──────── Extracted entries

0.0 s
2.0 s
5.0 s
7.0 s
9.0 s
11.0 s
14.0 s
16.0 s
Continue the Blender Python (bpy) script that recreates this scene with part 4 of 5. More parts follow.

────────────────
──────── Extracted entries

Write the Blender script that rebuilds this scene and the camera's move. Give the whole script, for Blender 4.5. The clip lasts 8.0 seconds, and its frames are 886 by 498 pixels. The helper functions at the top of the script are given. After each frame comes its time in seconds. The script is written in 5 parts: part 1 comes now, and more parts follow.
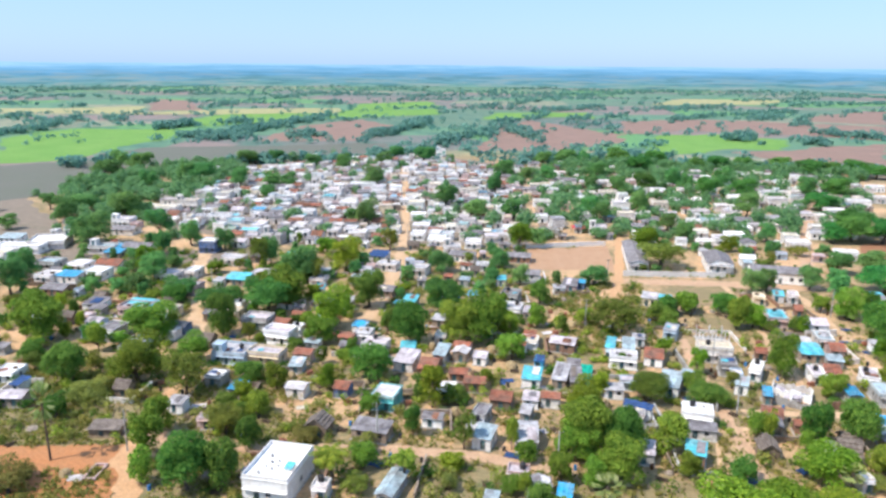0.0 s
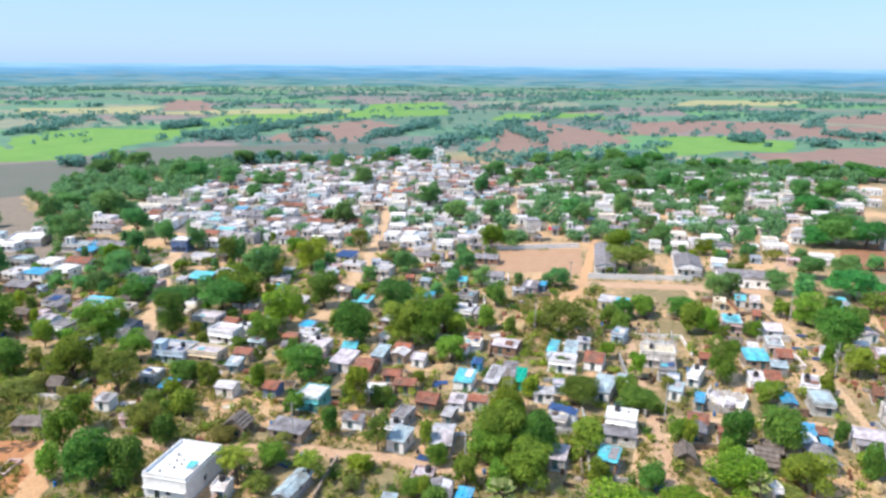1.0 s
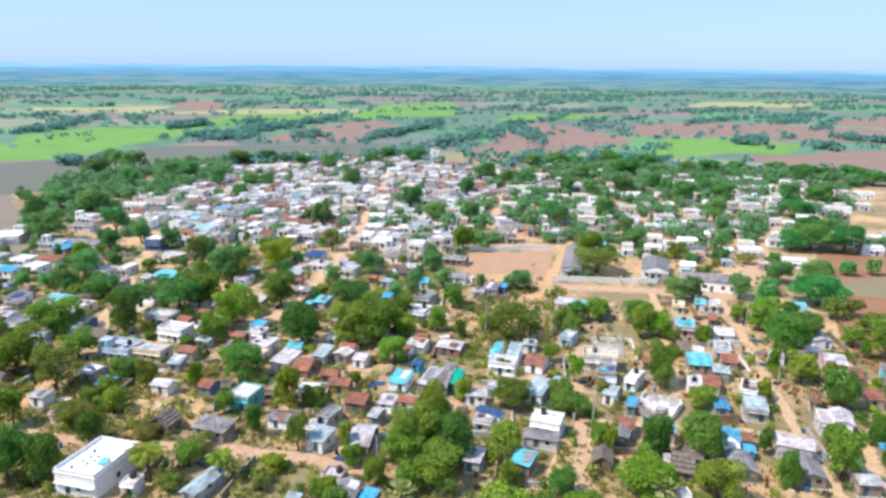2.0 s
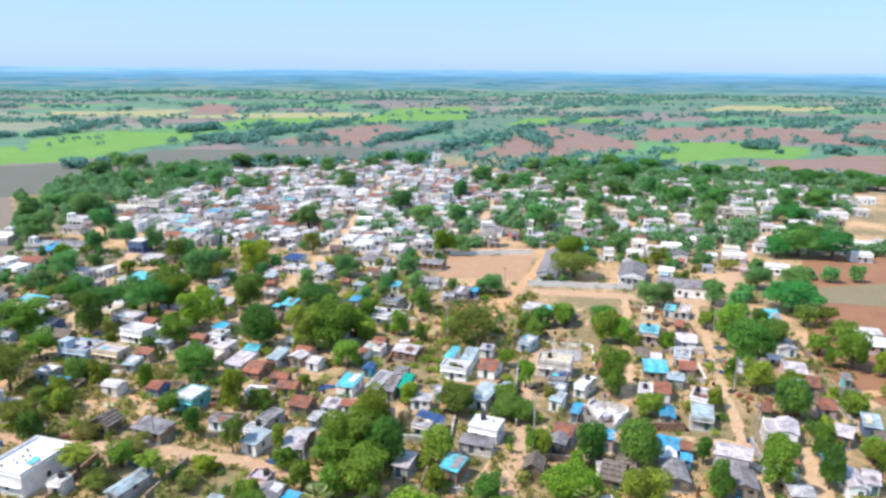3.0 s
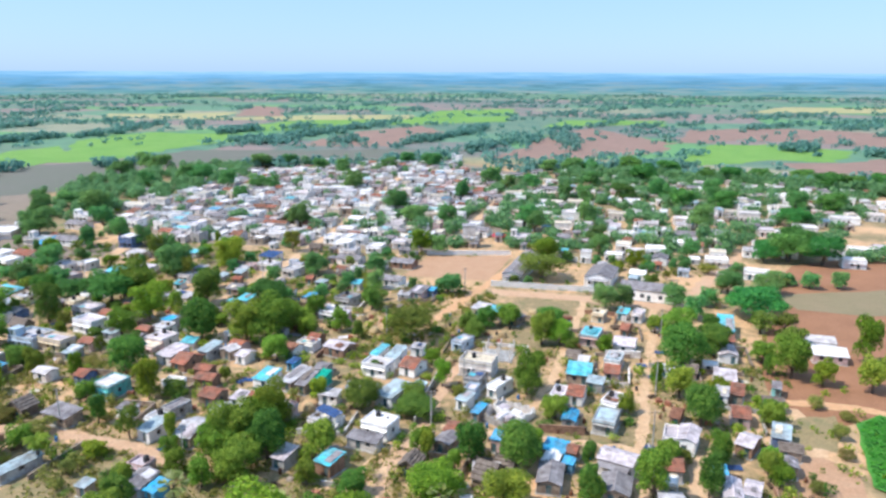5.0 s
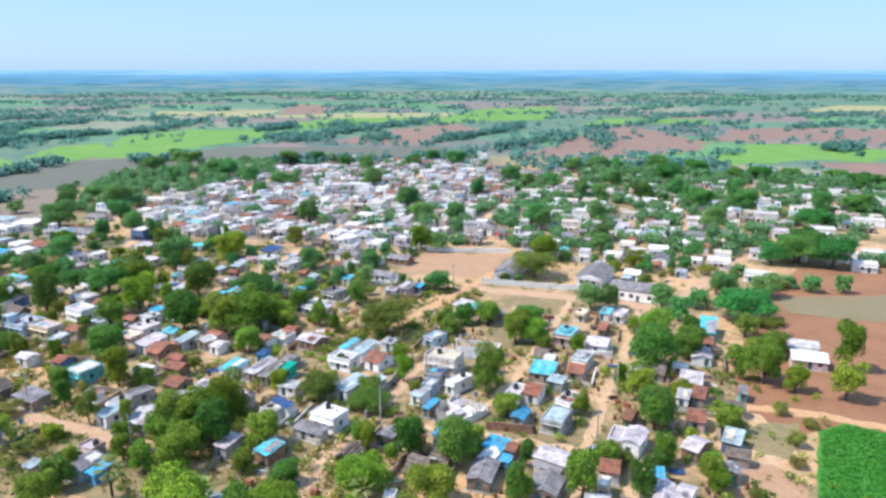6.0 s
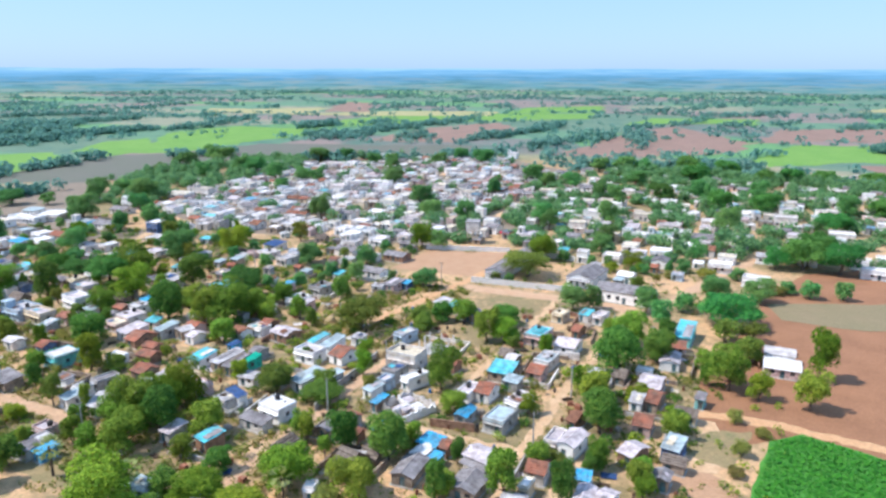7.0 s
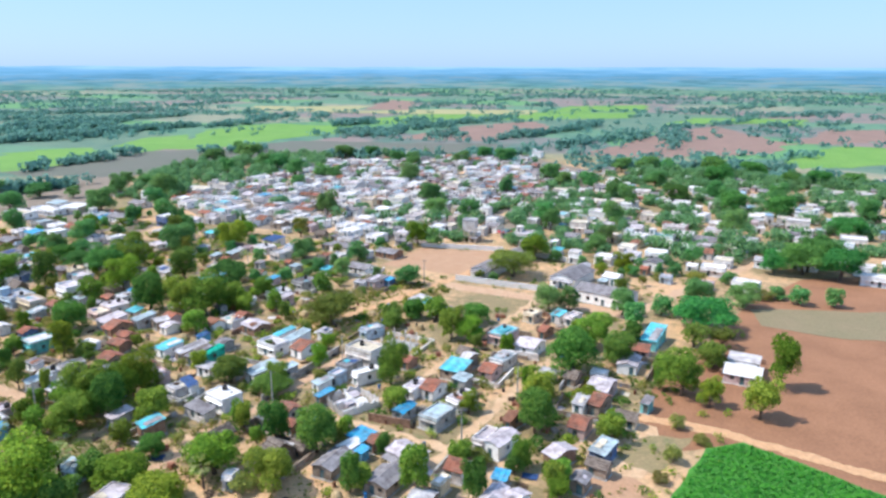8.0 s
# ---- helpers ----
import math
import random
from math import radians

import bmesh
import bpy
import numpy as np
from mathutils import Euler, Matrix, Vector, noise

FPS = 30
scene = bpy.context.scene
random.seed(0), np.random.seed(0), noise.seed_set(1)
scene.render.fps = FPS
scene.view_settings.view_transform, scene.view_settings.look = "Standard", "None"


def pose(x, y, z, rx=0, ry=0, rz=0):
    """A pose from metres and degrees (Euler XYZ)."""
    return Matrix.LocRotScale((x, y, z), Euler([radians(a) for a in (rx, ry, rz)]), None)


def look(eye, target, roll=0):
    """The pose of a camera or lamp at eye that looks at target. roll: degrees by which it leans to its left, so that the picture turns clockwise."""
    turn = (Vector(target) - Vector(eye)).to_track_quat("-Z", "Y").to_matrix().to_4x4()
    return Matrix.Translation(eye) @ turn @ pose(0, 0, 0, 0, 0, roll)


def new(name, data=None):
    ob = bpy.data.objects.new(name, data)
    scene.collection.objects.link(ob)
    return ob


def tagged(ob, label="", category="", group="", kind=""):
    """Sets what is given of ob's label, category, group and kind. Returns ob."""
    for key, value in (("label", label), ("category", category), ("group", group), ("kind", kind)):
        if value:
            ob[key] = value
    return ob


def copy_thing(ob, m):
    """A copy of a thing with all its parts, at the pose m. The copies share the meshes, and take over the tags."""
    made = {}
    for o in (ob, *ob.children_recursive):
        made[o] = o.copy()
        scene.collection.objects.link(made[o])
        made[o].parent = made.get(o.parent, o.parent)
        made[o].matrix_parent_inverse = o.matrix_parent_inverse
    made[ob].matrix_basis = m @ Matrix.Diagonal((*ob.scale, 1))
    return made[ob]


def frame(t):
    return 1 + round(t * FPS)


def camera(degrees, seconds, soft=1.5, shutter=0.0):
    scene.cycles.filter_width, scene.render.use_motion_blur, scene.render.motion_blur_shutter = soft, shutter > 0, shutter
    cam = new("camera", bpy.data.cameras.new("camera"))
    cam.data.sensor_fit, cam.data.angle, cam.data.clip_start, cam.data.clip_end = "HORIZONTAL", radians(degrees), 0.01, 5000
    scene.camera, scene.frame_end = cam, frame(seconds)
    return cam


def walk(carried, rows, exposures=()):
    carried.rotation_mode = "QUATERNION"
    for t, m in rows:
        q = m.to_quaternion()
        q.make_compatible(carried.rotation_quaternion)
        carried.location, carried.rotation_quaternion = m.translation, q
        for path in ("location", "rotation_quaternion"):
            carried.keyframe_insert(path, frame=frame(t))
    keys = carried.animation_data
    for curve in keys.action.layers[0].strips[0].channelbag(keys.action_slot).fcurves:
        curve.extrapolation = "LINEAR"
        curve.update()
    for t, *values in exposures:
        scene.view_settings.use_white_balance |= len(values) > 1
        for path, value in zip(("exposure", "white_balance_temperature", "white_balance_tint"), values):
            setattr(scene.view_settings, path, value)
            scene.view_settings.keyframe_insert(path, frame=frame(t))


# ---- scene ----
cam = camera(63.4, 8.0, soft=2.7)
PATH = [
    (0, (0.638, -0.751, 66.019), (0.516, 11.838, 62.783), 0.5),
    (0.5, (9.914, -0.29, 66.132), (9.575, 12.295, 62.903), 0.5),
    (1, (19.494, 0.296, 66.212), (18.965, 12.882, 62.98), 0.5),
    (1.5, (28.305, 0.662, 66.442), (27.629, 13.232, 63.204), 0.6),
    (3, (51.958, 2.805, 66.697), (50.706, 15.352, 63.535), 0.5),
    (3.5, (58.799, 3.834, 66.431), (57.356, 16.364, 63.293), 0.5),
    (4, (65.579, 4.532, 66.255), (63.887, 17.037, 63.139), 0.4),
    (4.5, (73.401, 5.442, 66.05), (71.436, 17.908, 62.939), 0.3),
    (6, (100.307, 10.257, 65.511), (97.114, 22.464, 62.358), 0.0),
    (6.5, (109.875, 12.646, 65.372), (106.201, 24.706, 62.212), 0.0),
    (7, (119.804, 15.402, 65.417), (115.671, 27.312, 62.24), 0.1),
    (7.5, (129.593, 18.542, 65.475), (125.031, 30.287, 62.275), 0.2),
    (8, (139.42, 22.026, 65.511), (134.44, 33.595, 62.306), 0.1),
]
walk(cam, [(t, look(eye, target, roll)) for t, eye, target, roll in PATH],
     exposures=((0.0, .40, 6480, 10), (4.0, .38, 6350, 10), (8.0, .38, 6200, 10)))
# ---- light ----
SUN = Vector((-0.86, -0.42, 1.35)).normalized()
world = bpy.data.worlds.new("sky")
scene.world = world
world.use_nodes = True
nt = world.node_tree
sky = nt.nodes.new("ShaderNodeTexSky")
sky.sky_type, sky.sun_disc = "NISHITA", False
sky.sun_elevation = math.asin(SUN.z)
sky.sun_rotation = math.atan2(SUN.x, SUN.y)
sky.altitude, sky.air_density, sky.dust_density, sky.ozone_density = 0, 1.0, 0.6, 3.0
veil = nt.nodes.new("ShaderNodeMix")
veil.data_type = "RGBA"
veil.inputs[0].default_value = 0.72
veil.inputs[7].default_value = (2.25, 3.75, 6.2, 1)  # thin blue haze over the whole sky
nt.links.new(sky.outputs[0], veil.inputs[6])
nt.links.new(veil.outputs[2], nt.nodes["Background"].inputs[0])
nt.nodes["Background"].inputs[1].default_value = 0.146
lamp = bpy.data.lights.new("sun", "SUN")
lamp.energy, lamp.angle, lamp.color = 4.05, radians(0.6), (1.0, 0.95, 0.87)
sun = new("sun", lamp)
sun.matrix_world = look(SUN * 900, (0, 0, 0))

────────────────

Your task: Exactly as written, return the lines from the line containing "setattr(scene.view_settings, path, value)" through the line containing "scene.view_settings.keyframe_insert(path, frame=frame(t))", both included.

Full response:
            setattr(scene.view_settings, path, value)
            scene.view_settings.keyframe_insert(path, frame=frame(t))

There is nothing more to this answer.